» Exercise task
Each entry must be given again exactly; images do not belong in the copy.
Start of Record extracts
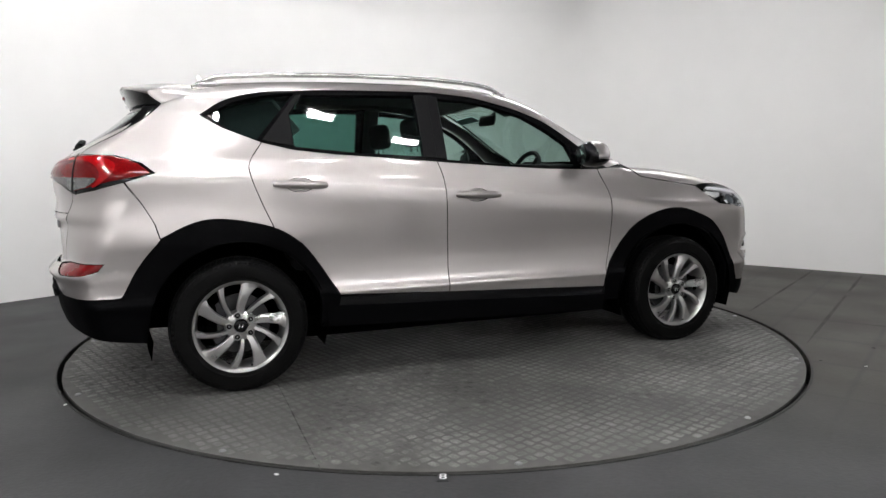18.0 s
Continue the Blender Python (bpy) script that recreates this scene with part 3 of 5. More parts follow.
def side_panels(car):
    # one-piece body side: pillars, roof rail line and rear wing
    edge = [(x, -roof_edge(x)) for x in np.linspace(.31, -1.5, 24)]
    up = [(float(q[0]), float(q[2])) for q in skin("top", [(x, y) for x, y in WINDSCREEN[4:8]] + edge[1:])]
    back = [(float(q[0]), float(q[2])) for q in skin("back", GATE[1:3] + SEAM)] + [(-1.86, 1.165), (-1.75, 1.13), (-1.694, 1.084), ] + [(float(q[0]), float(q[2])) for q in skin("tail", [(-53.6, 1.042), (-56.8, .945), (-59.9, .845), (-61.2, .775)])]
    dlo_top = DLO[:14]
    rear_low = [DLO[22]]
    ring = ([(.864, 1.099)] + up + back + flow(REAR_ARCH[2:7])[5:] + [(-1.142, .79)] + flow(REAR_GAP)[::-1][5:] + rear_low + flow(dlo_top))
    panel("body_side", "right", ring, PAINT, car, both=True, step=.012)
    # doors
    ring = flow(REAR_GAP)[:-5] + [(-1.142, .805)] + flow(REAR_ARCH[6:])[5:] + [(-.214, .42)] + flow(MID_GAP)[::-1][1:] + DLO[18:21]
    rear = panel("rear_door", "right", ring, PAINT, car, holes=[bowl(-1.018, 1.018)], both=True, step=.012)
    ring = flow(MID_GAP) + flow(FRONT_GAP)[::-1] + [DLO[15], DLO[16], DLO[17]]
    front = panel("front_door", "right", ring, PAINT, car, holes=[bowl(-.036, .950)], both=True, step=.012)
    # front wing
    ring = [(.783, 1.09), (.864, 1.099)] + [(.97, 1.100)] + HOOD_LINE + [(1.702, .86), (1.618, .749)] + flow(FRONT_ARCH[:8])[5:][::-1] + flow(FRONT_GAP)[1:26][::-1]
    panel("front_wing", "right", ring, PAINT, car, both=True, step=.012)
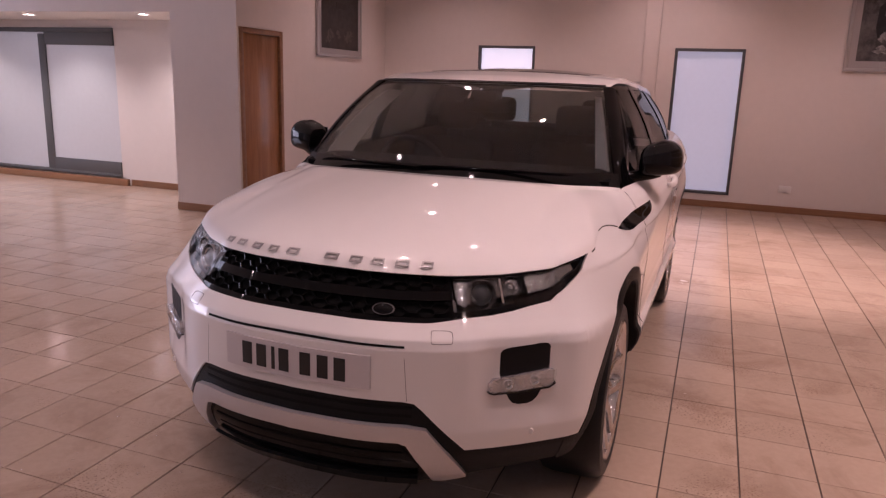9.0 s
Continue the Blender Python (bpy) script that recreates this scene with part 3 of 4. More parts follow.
OUT = spline([(-0.850, 0.0), (-0.838, 0.2), (-0.803, 0.35), (-0.752, 0.47), (-0.655, 0.61), (-0.55, 0.74), (-0.445, 0.838), (-0.25, 0.890), (0.0, 0.912),
              (0.4, 0.924), (1.4, 0.941), (2.1, 0.948), (2.66, 0.950), (2.95, 0.925), (3.17, 0.85), (3.32, 0.70), (3.39, 0.4), (3.41, 0.0)], 600)
TAN = np.gradient(OUT, axis=0)
NRM = np.stack([-TAN[:, 1], TAN[:, 0]], 1)
NRM /= np.linalg.norm(NRM, axis=1)[:, None]
FRONT = [(0.18, 0.12), (0.26, 0.05), (0.34, 0.012), (0.42, 0.0), (0.69, 0.0), (0.72, 0.010), (0.76, 0.045), (0.82, 0.09), (0.88, 0.132), (0.92, 0.165), (1.0, 0.25)]
SIDE = [(0.20, 0.13), (0.30, 0.085), (0.38, 0.035), (0.43, 0.007), (0.46, 0.001), (0.485, 0.0), (0.491, 0.001), (0.497, 0.007), (0.503, 0.015), (0.509, 0.018), (0.53, 0.020), (0.60, 0.020), (0.75, 0.012), (0.88, 0.008), (0.934, 0.008), (0.944, 0.0), (0.952, 0.0), (0.965, 0.005),
        (1.00, 0.018), (1.05, 0.045), (1.085, 0.080), (1.10, 0.105), (1.13, 0.15)]
REAR = [(0.20, 0.10), (0.35, 0.02), (0.45, 0.0), (0.75, 0.0), (0.9, 0.02), (1.05, 0.06), (1.18, 0.13), (1.3, 0.2)]


def ease(a, b, x):
    t = min(max((x - a) / (b - a), 0.0), 1.0)
    return t * t * (3 - 2 * t)


def skin(i, z, lift=0.0):
    """The body's skin at step i of the outline (0 to 600) and height z, on the car's left (y < 0)."""
    f = min(max(i, 0.0), 599.999)
    k = int(f)
    t = f - k
    o, n = OUT[k] * (1 - t) + OUT[k + 1] * t, NRM[k] * (1 - t) + NRM[k + 1] * t
    x = o[0]
    zz = z - (0.05 * (x - 0.24) - 0.05) * ease(0.6, 0.95, z)
    zz -= 0.034 * (x - 0.95) * (1 - ease(0.55, 0.68, z))
    a, b = 1 - ease(-0.55, 0.15, x), ease(2.85, 3.25, x)
    inset = a * lerp_table(FRONT, z) + b * lerp_table(REAR, z) + (1 - a - b) * lerp_table(SIDE, zz)
    flare = 0.012 * (math.exp(-((x - 0.0) / 0.33) ** 2) + 1.6 * math.exp(-((x - 2.66) / 0.36) ** 2)) * ease(0.3, 0.6, z) * (1 - ease(0.86, 1.0, z))
    inset += 0.085 * ease(0.80, 1.0, z) * ease(-0.35, 0.1, x) * (1 - ease(0.2, 0.75, x))
    inset += 0.013 * ease(0.515, 0.600, o[1]) * (1 - ease(0.735, 0.815, o[1])) * ease(0.40, 0.52, z) * (1 - ease(0.665, 0.755, z)) * (x < 0)
    p = o - (inset - lift - flare) * n
    return Vector((p[0], -p[1], z))



def at_y(y):
    """The outline's step at half width y, on the front."""
    return float(np.interp(y, OUT[:190, 1], np.arange(190)))


def at_x(x):
    """The outline's step at length x, on the side and rear."""
    return float(np.interp(x, OUT[:, 0], np.arange(601)))


def mirrored(p):
    return Vector((p[0], -p[1], p[2]))


def panel(name, cols, step, material, lift=0.004, rows=14, per=0.03, t=0.012, parent=None, label="", flip=False, smooth=True):
    """A body panel from columns (place, low, high): place is y or x as step reads it. Both edges run straight from column to column."""
    keys = [c[0] for c in cols]
    n = max(4, int((keys[-1] - keys[0]) / per))
    us = sorted({*keys, *(keys[0] + (keys[-1] - keys[0]) * k / n for k in range(n + 1))})
    us = [u for k, u in enumerate(us) if k == 0 or u - us[k - 1] > 1e-5]
    lo, hi = [(c[0], c[1]) for c in cols], [(c[0], c[2]) for c in cols]
    bm = bmesh.new()
    grid_rows = []
    for u in us:
        a, b = lerp_table(lo, u), lerp_table(hi, u)
        row = []
        for j in range(rows + 1):
            z = a + (b - a) * j / rows
            p = skin(step(abs(u)) if step is at_y else step(u), z, lift)
            if u < 0 and step is at_y:
                p = mirrored(p)
            row.append(bm.verts.new(mirrored(p) if flip else p))
        grid_rows.append(row)
    for p, q in zip(grid_rows, grid_rows[1:]):
        for j in range(rows):
            bm.faces.new((p[j], q[j], q[j + 1], p[j + 1]))
    bmesh.ops.remove_doubles(bm, verts=bm.verts[:], dist=0.0004)
    thick(bm, -t)
    return part(name, bm, material, parent or car, label, smooth)


def both(fn):
    """Calls fn for the car's left side and its right side."""
    return [fn(False), fn(True)]


def fold(p, flip):
    return mirrored(p) if flip else Vector(p)


def sym(cols):
    """Columns from the centre outwards, mirrored to run across the whole front."""
    return [(-c[0], *c[1:]) for c in cols[:0:-1]] + cols


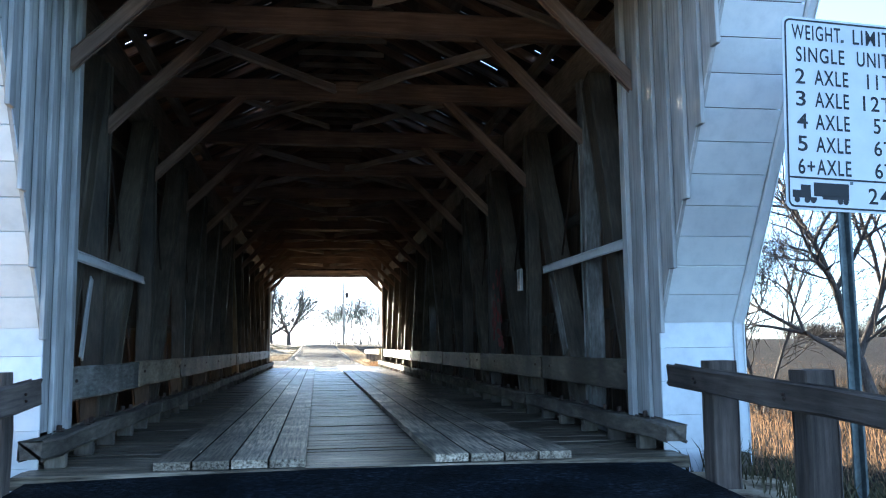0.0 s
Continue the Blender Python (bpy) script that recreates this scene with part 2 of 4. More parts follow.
End of Record extracts
» The completed task
18.0 s
Continue the Blender Python (bpy) script that recreates this scene with part 3 of 5. More parts follow.
def side_panels(car):
    # one-piece body side: pillars, roof rail line and rear wing
    edge = [(x, -roof_edge(x)) for x in np.linspace(.31, -1.5, 24)]
    up = [(float(q[0]), float(q[2])) for q in skin("top", [(x, y) for x, y in WINDSCREEN[4:8]] + edge[1:])]
    back = [(float(q[0]), float(q[2])) for q in skin("back", GATE[1:3] + SEAM)] + [(-1.86, 1.165), (-1.75, 1.13), (-1.694, 1.084), ] + [(float(q[0]), float(q[2])) for q in skin("tail", [(-53.6, 1.042), (-56.8, .945), (-59.9, .845), (-61.2, .775)])]
    dlo_top = DLO[:14]
    rear_low = [DLO[22]]
    ring = ([(.864, 1.099)] + up + back + flow(REAR_ARCH[2:7])[5:] + [(-1.142, .79)] + flow(REAR_GAP)[::-1][5:] + rear_low + flow(dlo_top))
    panel("body_side", "right", ring, PAINT, car, both=True, step=.012)
    # doors
    ring = flow(REAR_GAP)[:-5] + [(-1.142, .805)] + flow(REAR_ARCH[6:])[5:] + [(-.214, .42)] + flow(MID_GAP)[::-1][1:] + DLO[18:21]
    rear = panel("rear_door", "right", ring, PAINT, car, holes=[bowl(-1.018, 1.018)], both=True, step=.012)
    ring = flow(MID_GAP) + flow(FRONT_GAP)[::-1] + [DLO[15], DLO[16], DLO[17]]
    front = panel("front_door", "right", ring, PAINT, car, holes=[bowl(-.036, .950)], both=True, step=.012)
    # front wing
    ring = [(.783, 1.09), (.864, 1.099)] + [(.97, 1.100)] + HOOD_LINE + [(1.702, .86), (1.618, .749)] + flow(FRONT_ARCH[:8])[5:][::-1] + flow(FRONT_GAP)[1:26][::-1]
    panel("front_wing", "right", ring, PAINT, car, both=True, step=.012)
9.0 s
Continue the Blender Python (bpy) script that recreates this scene with part 3 of 4. More parts follow.
OUT = spline([(-0.850, 0.0), (-0.838, 0.2), (-0.803, 0.35), (-0.752, 0.47), (-0.655, 0.61), (-0.55, 0.74), (-0.445, 0.838), (-0.25, 0.890), (0.0, 0.912),
              (0.4, 0.924), (1.4, 0.941), (2.1, 0.948), (2.66, 0.950), (2.95, 0.925), (3.17, 0.85), (3.32, 0.70), (3.39, 0.4), (3.41, 0.0)], 600)
TAN = np.gradient(OUT, axis=0)
NRM = np.stack([-TAN[:, 1], TAN[:, 0]], 1)
NRM /= np.linalg.norm(NRM, axis=1)[:, None]
FRONT = [(0.18, 0.12), (0.26, 0.05), (0.34, 0.012), (0.42, 0.0), (0.69, 0.0), (0.72, 0.010), (0.76, 0.045), (0.82, 0.09), (0.88, 0.132), (0.92, 0.165), (1.0, 0.25)]
SIDE = [(0.20, 0.13), (0.30, 0.085), (0.38, 0.035), (0.43, 0.007), (0.46, 0.001), (0.485, 0.0), (0.491, 0.001), (0.497, 0.007), (0.503, 0.015), (0.509, 0.018), (0.53, 0.020), (0.60, 0.020), (0.75, 0.012), (0.88, 0.008), (0.934, 0.008), (0.944, 0.0), (0.952, 0.0), (0.965, 0.005),
        (1.00, 0.018), (1.05, 0.045), (1.085, 0.080), (1.10, 0.105), (1.13, 0.15)]
REAR = [(0.20, 0.10), (0.35, 0.02), (0.45, 0.0), (0.75, 0.0), (0.9, 0.02), (1.05, 0.06), (1.18, 0.13), (1.3, 0.2)]


def ease(a, b, x):
    t = min(max((x - a) / (b - a), 0.0), 1.0)
    return t * t * (3 - 2 * t)


def skin(i, z, lift=0.0):
    """The body's skin at step i of the outline (0 to 600) and height z, on the car's left (y < 0)."""
    f = min(max(i, 0.0), 599.999)
    k = int(f)
    t = f - k
    o, n = OUT[k] * (1 - t) + OUT[k + 1] * t, NRM[k] * (1 - t) + NRM[k + 1] * t
    x = o[0]
    zz = z - (0.05 * (x - 0.24) - 0.05) * ease(0.6, 0.95, z)
    zz -= 0.034 * (x - 0.95) * (1 - ease(0.55, 0.68, z))
    a, b = 1 - ease(-0.55, 0.15, x), ease(2.85, 3.25, x)
    inset = a * lerp_table(FRONT, z) + b * lerp_table(REAR, z) + (1 - a - b) * lerp_table(SIDE, zz)
    flare = 0.012 * (math.exp(-((x - 0.0) / 0.33) ** 2) + 1.6 * math.exp(-((x - 2.66) / 0.36) ** 2)) * ease(0.3, 0.6, z) * (1 - ease(0.86, 1.0, z))
    inset += 0.085 * ease(0.80, 1.0, z) * ease(-0.35, 0.1, x) * (1 - ease(0.2, 0.75, x))
    inset += 0.013 * ease(0.515, 0.600, o[1]) * (1 - ease(0.735, 0.815, o[1])) * ease(0.40, 0.52, z) * (1 - ease(0.665, 0.755, z)) * (x < 0)
    p = o - (inset - lift - flare) * n
    return Vector((p[0], -p[1], z))



def at_y(y):
    """The outline's step at half width y, on the front."""
    return float(np.interp(y, OUT[:190, 1], np.arange(190)))


def at_x(x):
    """The outline's step at length x, on the side and rear."""
    return float(np.interp(x, OUT[:, 0], np.arange(601)))


def mirrored(p):
    return Vector((p[0], -p[1], p[2]))


def panel(name, cols, step, material, lift=0.004, rows=14, per=0.03, t=0.012, parent=None, label="", flip=False, smooth=True):
    """A body panel from columns (place, low, high): place is y or x as step reads it. Both edges run straight from column to column."""
    keys = [c[0] for c in cols]
    n = max(4, int((keys[-1] - keys[0]) / per))
    us = sorted({*keys, *(keys[0] + (keys[-1] - keys[0]) * k / n for k in range(n + 1))})
    us = [u for k, u in enumerate(us) if k == 0 or u - us[k - 1] > 1e-5]
    lo, hi = [(c[0], c[1]) for c in cols], [(c[0], c[2]) for c in cols]
    bm = bmesh.new()
    grid_rows = []
    for u in us:
        a, b = lerp_table(lo, u), lerp_table(hi, u)
        row = []
        for j in range(rows + 1):
            z = a + (b - a) * j / rows
            p = skin(step(abs(u)) if step is at_y else step(u), z, lift)
            if u < 0 and step is at_y:
                p = mirrored(p)
            row.append(bm.verts.new(mirrored(p) if flip else p))
        grid_rows.append(row)
    for p, q in zip(grid_rows, grid_rows[1:]):
        for j in range(rows):
            bm.faces.new((p[j], q[j], q[j + 1], p[j + 1]))
    bmesh.ops.remove_doubles(bm, verts=bm.verts[:], dist=0.0004)
    thick(bm, -t)
    return part(name, bm, material, parent or car, label, smooth)


def both(fn):
    """Calls fn for the car's left side and its right side."""
    return [fn(False), fn(True)]


def fold(p, flip):
    return mirrored(p) if flip else Vector(p)


def sym(cols):
    """Columns from the centre outwards, mirrored to run across the whole front."""
    return [(-c[0], *c[1:]) for c in cols[:0:-1]] + cols


0.0 s
Continue the Blender Python (bpy) script that recreates this scene with part 2 of 4. More parts follow.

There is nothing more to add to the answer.